The Western Power Pool’s Board of Directors has approved changes to the Western Resource Adequacy Program’s transition plan that include postponing the program’s “binding” phase by one year and reducing penalties for participants who come up short on RA obligations.

WPP said Sept. 24 that its board had approved the revised transition plan five days earlier, following through on a request by WRAP participants to push back the start of the program’s penalty phase by one year, from summer 2026 to summer 2027.

WPP staff working on the WRAP told RTO Insider through a spokesperson that the new timeline does not technically represent a delay because the program’s tariff gives WPP flexibility to begin binding operations anytime between 2025 and 2028.

Members of the WRAP’s Resource Adequacy Participants Committee (RAPC) requested a shift from the 2026 date in an April 22 letter addressed to “Western Stakeholders,” in which they warned that they face “significant headwinds” in securing energy resources in light of supply chain issues, forecasts for faster-than-expected load growth and increasing extreme weather events. (See WRAP Participants Seek 1-Year Delay to ‘Binding’ Operations.)

The RAPC on Aug. 29 voted to approve the revised transition plan, which — in addition to shifting the binding phase — also extends the WRAP’s “transition period” by one year to March 2029. (See WRAP Members Vote to Delay ‘Binding’ Phase to Summer 2027.)

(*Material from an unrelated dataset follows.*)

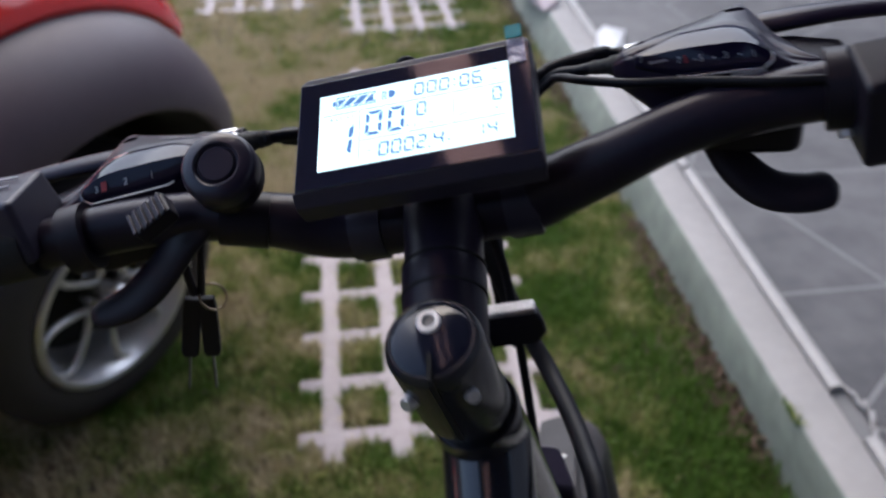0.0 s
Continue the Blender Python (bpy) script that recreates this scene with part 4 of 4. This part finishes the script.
for kx, tilt_k in ((-0.0036, 11), (0.0030, 4)):
    km = Matrix.Translation((kx, 0.001, -0.036)) @ Matrix.Rotation(radians(tilt_k), 4, "Y")
    key = part("key", prism([(-0.0035, 0.0), (0.0035, 0.0), (0.0042, -0.006), (0.0042, -0.032), (0.003, -0.035), (-0.003, -0.035), (-0.0042, -0.032), (-0.0042, -0.006)], -0.0022, 0.0022, m=km @ Matrix.Rotation(radians(90), 4, "X")), POD_DARK, keys, "black plastic key head", bevel=0.0009)
    part("key_blade", box(-0.0005, 0.0005, -0.0016, 0.0016, -0.056, -0.034, m=km), DULL, key, "steel key blade")

# ---------------------------------------------------------------- the red vehicle beside the lawn
YAW = -36.0
WC = Vector((-0.361, 1.319, 0.0))
cart = tagged(new("red_cart"), "small red open cart with black plastic wheel arches and alloy wheels", "cart")
cart.matrix_basis = Matrix.Translation(WC) @ Matrix.Rotation(radians(YAW), 4, "Z")
# own axes: x outwards from the wheel's face, y to the nose, z up
R_T, R_R = 0.262, 0.180


def cart_wheel(at, side, camber):
    m = Matrix.Translation(at) @ axis((0, 0, 0), (side * math.cos(radians(camber)), 0, math.sin(radians(camber))), (0, 1, 0))
    tyre = part("wheel", revolve([(R_R - 0.004, -0.155), (R_R + 0.02, -0.168), (R_T - 0.03, -0.165), (R_T - 0.006, -0.150), (R_T, -0.125), (R_T, -0.035), (R_T - 0.006, -0.012), (R_T - 0.03, 0.004), (R_R + 0.03, 0.008), (R_R + 0.008, 0.003), (R_R - 0.004, -0.006)], 72, closed=True, m=m), TYRE, cart, "worn black tyre")
    part("rim", revolve([(R_R, 0.003), (R_R - 0.004, 0.008), (R_R - 0.014, 0.007), (R_R - 0.018, 0.001), (R_R - 0.026, -0.018), (R_R - 0.034, -0.050), (R_R - 0.036, -0.070), (R_R - 0.038, -0.13), (R_R - 0.005, -0.13), (R_R - 0.003, -0.02)], 64, closed=True, m=m), ALLOY, tyre, "silver alloy rim")
    part("wheel_disc", revolve([(0.02, -0.075), (R_R - 0.037, -0.095), (R_R - 0.037, -0.105), (0.02, -0.09)], 48, closed=True, m=m), BLACK_VOID, tyre)
    for k in range(4):
        a = Matrix.Rotation(radians(90 * k + 21), 4, "Z")
        pts = []
        for q in np.linspace(0, 2 * math.pi, 25):
            pts.append(m @ a @ Vector((0.106 + 0.061 * math.cos(q), (0.050 + 0.030 * math.cos(q)) * math.sin(q), -0.020 + 0.010 * math.cos(q))))
        part("spoke", tube(pts, 0.0076, 10, 1, close=False, upv=m.to_3x3() @ Vector((0, 0, 1))), ALLOY, tyre, "silver loop spoke")
        part("lug_nut", revolve([(0.0001, 0.008), (0.006, 0.007), (0.008, 0.0), (0.008, -0.02)], 12, m=m @ Matrix.Rotation(radians(90 * k + 66), 4, "Z") @ Matrix.Translation((0.053, 0, -0.014))), CHROME, tyre)
    part("hub_cap", revolve([(0.0001, 0.030), (0.010, 0.029), (0.020, 0.025), (0.029, 0.016), (0.035, 0.002), (0.037, -0.014), (0.038, -0.06)], 36, m=m), CHROME, tyre, "bright domed hub cap")
    return tyre


cart_wheel((0, 0, R_T), 1, -9.3)
cart_wheel((-1.0, 0, R_T), -1, 0)
cart_wheel((0, -1.30, R_T), 1, 0)
cart_wheel((-1.0, -1.30, R_T), -1, 0)


LEAN_A = radians(20)


def arch_pose(x, y, side):
    """The ring of a wheel arch leans outwards at its top."""
    return Matrix.Translation((x - side * 0.05, y + 0.028, 0.288)) @ axis((0, 0, 0), (side * math.cos(LEAN_A), 0, -math.sin(LEAN_A)), (0, 1, 0))


ARCH = [(0.332, -0.014), (0.334, -0.003), (0.341, 0.001), (0.351, -0.003), (0.376, -0.018), (0.405, -0.050), (0.426, -0.092), (0.436, -0.132), (0.438, -0.168), (0.430, -0.172), (0.416, -0.115), (0.394, -0.070), (0.365, -0.035), (0.345, -0.020)]
WING = [(0.432, -0.170), (0.438, -0.160), (0.447, -0.160), (0.466, -0.176), (0.488, -0.220), (0.500, -0.30), (0.50, -0.40), (0.488, -0.40), (0.486, -0.30), (0.474, -0.23), (0.455, -0.19)]
# liner thickened into a black filler for the shaded gap above the tyre
LINER = [(0.335, -0.014), (0.306, -0.045), (0.291, -0.090), (0.290, -0.25), (0.02, -0.26), (0.02, -0.27), (0.375, -0.26), (0.372, -0.15), (0.358, -0.058), (0.339, -0.014)]
for side, x in ((1, 0.0), (-1, -1.0)):
    for y in (0, -1.30):
        m_a = arch_pose(x, y, side)

        def span(a, b):
            return (a, b) if side > 0 else (-b, -a)
        part("wheel_arch", revolve(ARCH, 48, *span(-10, 126), closed=True, m=m_a), FENDER, cart, "grained black plastic wheel arch")
        part("wing", revolve(WING, 48, *span(42, 126), closed=True, m=m_a), RED, cart, "glossy red wing edge over the wheel arch")
        part("arch_liner", revolve(LINER, 40, *span(-8, 126), closed=True, m=m_a), BLACK_VOID, cart)
# bodywork: an upper shell with a rounded bonnet
sect = [(-1.78, 0.55, 0.68), (-1.68, 0.52, 0.74), (-1.30, 0.74, 0.80), (-0.95, 0.60, 0.76), (-0.5, 0.60, 0.76), (-0.20, 0.70, 0.80), (0.20, 0.66, 0.78), (0.36, 0.58, 0.70), (0.44, 0.42, 0.60)]
bm = bmesh.new()
rings = []
for y, z0, z1 in sect:
    waist = 0.26 * max(0.0, 1 - abs(y + 0.65) / 0.5) ** 0.5
    xi, xo = -0.92 + waist, -0.08 - waist
    if y > 0.1:
        xo -= (y - 0.1) * 0.35
        xi += (y - 0.1) * 0.35
    rings.append([bm.verts.new(q) for q in ((xo, y, z0), (xo + 0.02, y, (z0 + z1) / 2), (xo - 0.03, y, z1 - 0.02), (xo - 0.16, y, z1 + 0.03), (xi + 0.16, y, z1 + 0.03), (xi + 0.03, y, z1 - 0.02), (xi - 0.02, y, (z0 + z1) / 2), (xi, y, z0))])
for a, b in zip(rings, rings[1:]):
    for k in range(8):
        bm.faces.new((a[k], a[(k + 1) % 8], b[(k + 1) % 8], b[k]))
bm.faces.new(rings[0])
bm.faces.new(rings[-1])
body = part("body", bm, RED, cart, "glossy red bodywork")
sd_ = body.modifiers.new("round", "SUBSURF")
sd_.levels = sd_.render_levels = 2
part("chassis", box(-0.72, -0.32, -1.65, 0.34, 0.24, 0.36), BLACK_VOID, cart, bevel=0.01)
part("seat_block", box(-0.72, -0.28, -1.05, -0.55, 0.74, 0.86), RUBBER, cart, "black seat", bevel=0.03, seg=3)

flagstones()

Under the updated plan, during the transition period, participants who enter the binding phase but remain deficient in RA are allowed to pay a “discounted deficiency charge” if they fail to secure WRAP Operations Program capacity but show “commercially reasonable efforts” to do so.

The new plan also introduces the concept of “critical mass” into the program by setting a “participating load volume and participant threshold for a [WRAP] subregion below which participants may participate in a nonbinding manner” after the transition period ends.

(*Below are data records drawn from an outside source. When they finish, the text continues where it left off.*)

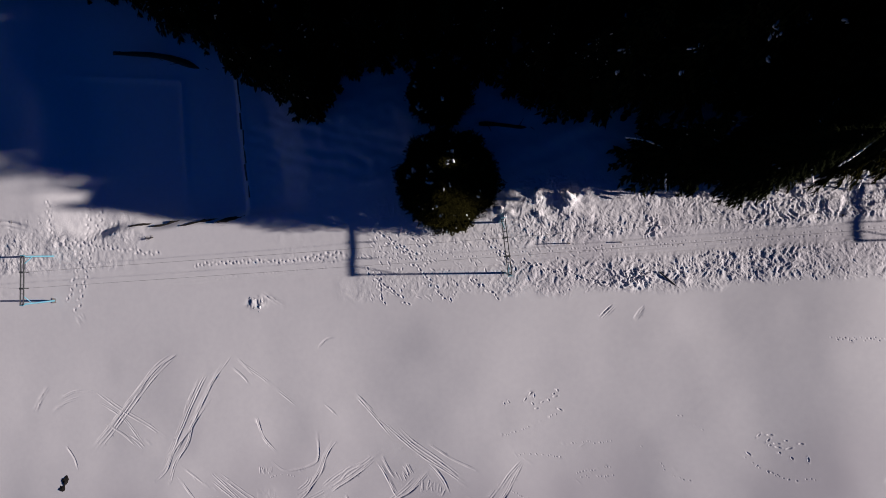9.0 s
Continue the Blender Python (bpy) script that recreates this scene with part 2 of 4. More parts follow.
def press(x, y, depth, a, b, turn=0.0, rim=0.0, steep=2.2):
    """Press an oval hollow of half-lengths a (along turn) and b into the snow."""
    r = max(a, b) * (2.6 if rim else 1.9)
    i0, i1 = max(0, int((x - r - WEST) / CELL) + 1), min(COLS, int((x + r - WEST) / CELL) + 1)
    j0, j1 = max(0, int((y - r - SOUTH) / CELL) + 1), min(ROWS, int((y + r - SOUTH) / CELL) + 1)
    if i1 - i0 < 2 or j1 - j0 < 2:
        return
    s = np.s_[j0:j1, i0:i1]
    dx, dy = (WEST - x + CELL * np.arange(i0, i1))[None, :], (SOUTH - y + CELL * np.arange(j0, j1))[:, None]
    c, n = math.cos(turn), math.sin(turn)
    d2 = ((dx * c + dy * n) / a) ** 2 + ((-dx * n + dy * c) / b) ** 2
    DENT[s] = np.minimum(DENT[s], -depth * np.exp(-d2 ** steep))
    if rim:
        RIM[s] = np.maximum(RIM[s], rim * np.exp(-((np.sqrt(d2) - 1.5) / 0.42) ** 2))


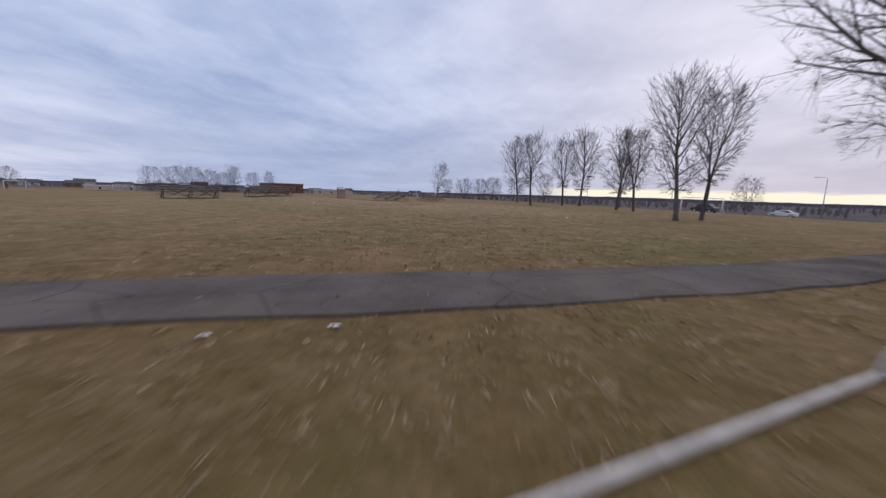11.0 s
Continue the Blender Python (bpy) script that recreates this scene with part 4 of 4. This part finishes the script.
crumple(77, 0.10, M_BLUEPLASTIC, -98.24, 72.2, "pale blue plastic wrapper on the turf", "plastic_wrapper")
crumple(79, 0.085, M_BLUEPLASTIC, -112.25, 62.3, "torn pale blue and white wrapper on the turf", "plastic_wrapper", 0.2)
crumple(78, 0.11, M_BLUEPLASTIC, -83.7, 78.6, "pale blue plastic wrapper on the turf", "plastic_wrapper")


# ---------- houses and larger buildings ----------
def window(parent, m, w, h, frame=M_TRIM):
    win = part("window", Build_box(-w / 2, -0.05, 0, w / 2, 0.05, h), M_GLASS, parent, m=m)
    f = Build()
    for x0, z0, x1, z1 in ((-w / 2 - 0.08, -0.08, -w / 2, h + 0.08), (w / 2, -0.08, w / 2 + 0.08, h + 0.08), (-w / 2, -0.08, w / 2, 0), (-w / 2, h, w / 2, h + 0.08), (-0.03, 0, 0.03, h)):
        f.box(x0, -0.09, z0, x1, 0.03, z1)
    part("frame", f, frame, win)
    return win


def Build_box(*a):
    b = Build()
    b.box(*a)
    return b


def gable_house(label, x, y, turn, w, d, eave, ridge, wall_mat, roof_mat, cols=3, floors=1, name="house", category="house", door=True, chimney=False, brick_base=False):
    """A house whose front (-y) is w wide; the ridge runs along x."""
    hs = thing(name, label, category, set_on(None, x, y, turn, 0.1))
    b = Build()
    b.box(-w / 2, 0, -1.2, w / 2, d, eave)
    for sx in (-w / 2, w / 2 - 0.2):
        i = len(b.v)
        b.v += [(sx, 0, eave), (sx + 0.2, 0, eave), (sx, d, eave), (sx + 0.2, d, eave), (sx, d / 2, ridge - 0.1), (sx + 0.2, d / 2, ridge - 0.1)]
        b.f += [(i, i + 2, i + 4), (i + 1, i + 5, i + 3), (i, i + 4, i + 5, i + 1), (i + 2, i + 3, i + 5, i + 4)]
    part("wall", b, wall_mat, hs)
    r = Build()
    o = 0.45
    sl = (ridge - eave) / (d / 2)
    for s in (0, 1):
        ya, yb = (-o, d / 2) if s == 0 else (d + o, d / 2)
        za = eave - o * sl
        i = len(r.v)
        r.v += [(-w / 2 - o, ya, za), (w / 2 + o, ya, za), (w / 2 + o, yb, ridge), (-w / 2 - o, yb, ridge)]
        r.v += [(-w / 2 - o, ya, za + 0.18), (w / 2 + o, ya, za + 0.18), (w / 2 + o, yb, ridge + 0.18), (-w / 2 - o, yb, ridge + 0.18)]
        r.f += [tuple(i + k for k in q) for q in ((0, 1, 2, 3), (4, 7, 6, 5), (0, 4, 5, 1), (1, 5, 6, 2), (3, 2, 6, 7), (0, 3, 7, 4))]
    roof = part("roof", r, roof_mat, hs)
    part("fascia", Build_box(-w / 2 - o, -o - 0.04, eave - o * sl - 0.06, w / 2 + o, -o, eave - o * sl + 0.16), M_TRIM, roof)
    if chimney:
        part("chimney", Build_box(w * 0.2, d * 0.42, eave, w * 0.2 + 0.7, d * 0.58, ridge + 0.9), M_BRICK, roof)
    fh = eave / floors
    for fl in range(floors):
        for c in range(cols):
            xx = -w / 2 + w * (c + 0.5) / cols
            if door and fl == 0 and c == cols // 2:
                part("door", Build_box(xx - 0.5, -0.06, -0.4, xx + 0.5, 0.02, 2.05), M_DARK, hs)
                continue
            window(hs, pose(xx, 0, fl * fh + fh * 0.36), 1.4, fh * 0.42)
    for sx, tn in ((-w / 2, -90), (w / 2, 90)):
        for fl in range(floors):
            window(hs, pose(sx, d * 0.5, fl * fh + fh * 0.36, 0, 0, tn), 1.1, fh * 0.4)
    return hs


def flat_building(label, x, y, turn, w, d, h, mat, cols, band=M_TRIM, name="school_building", category="building", floors=1, roofbox=None, pane=None):
    hs = thing(name, label, category, set_on(None, x, y, turn, 0.3))
    part("wall", Build_box(0, 0, -2.5, w, d, h), mat, hs)
    roof = part("roof", Build_box(-0.25, -0.25, h, w + 0.25, d + 0.25, h + 0.35), band, hs)
    if roofbox:
        part("plant_room", Build_box(*roofbox), M_SIDING, roof)
    for fl in range(floors):
        for c in range(cols):
            xx = w * (c + 0.5) / cols
            window(hs, pose(xx, 0, (fl + 0.34) * h / floors), pane or w / cols * 0.5, h / floors * 0.4, M_DARK)
    return hs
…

Inclusion of that concept entails tariff changes that would allow participants to choose to be nonbinding for seasons when critical mass is not achieved in their subregion. The critical mass thresholds would be 15 GW of load and three participants for the Southwest/East Diversity Exchange (SWEDE) subregion, and 20 GW of load and three participants for the Northwest’s Mid-C subregion.

The transition plan changes were put out for public comment and reviewed by the WRAP’s Committee of State Representatives before being submitted to the WPP board, which also voted Sept. 19 to approve seven WRAP business practice manuals and a set of corrections to the program’s tariff.

“This is our robust stakeholder process and independent governance structure on display,” WPP CEO Sarah Edmonds said in a statement. “With the input and direction we’ve received on both the tariff and the business practice manuals, WRAP is well positioned to move forward.”

The WRAP tariff changes will now advance to FERC for approval.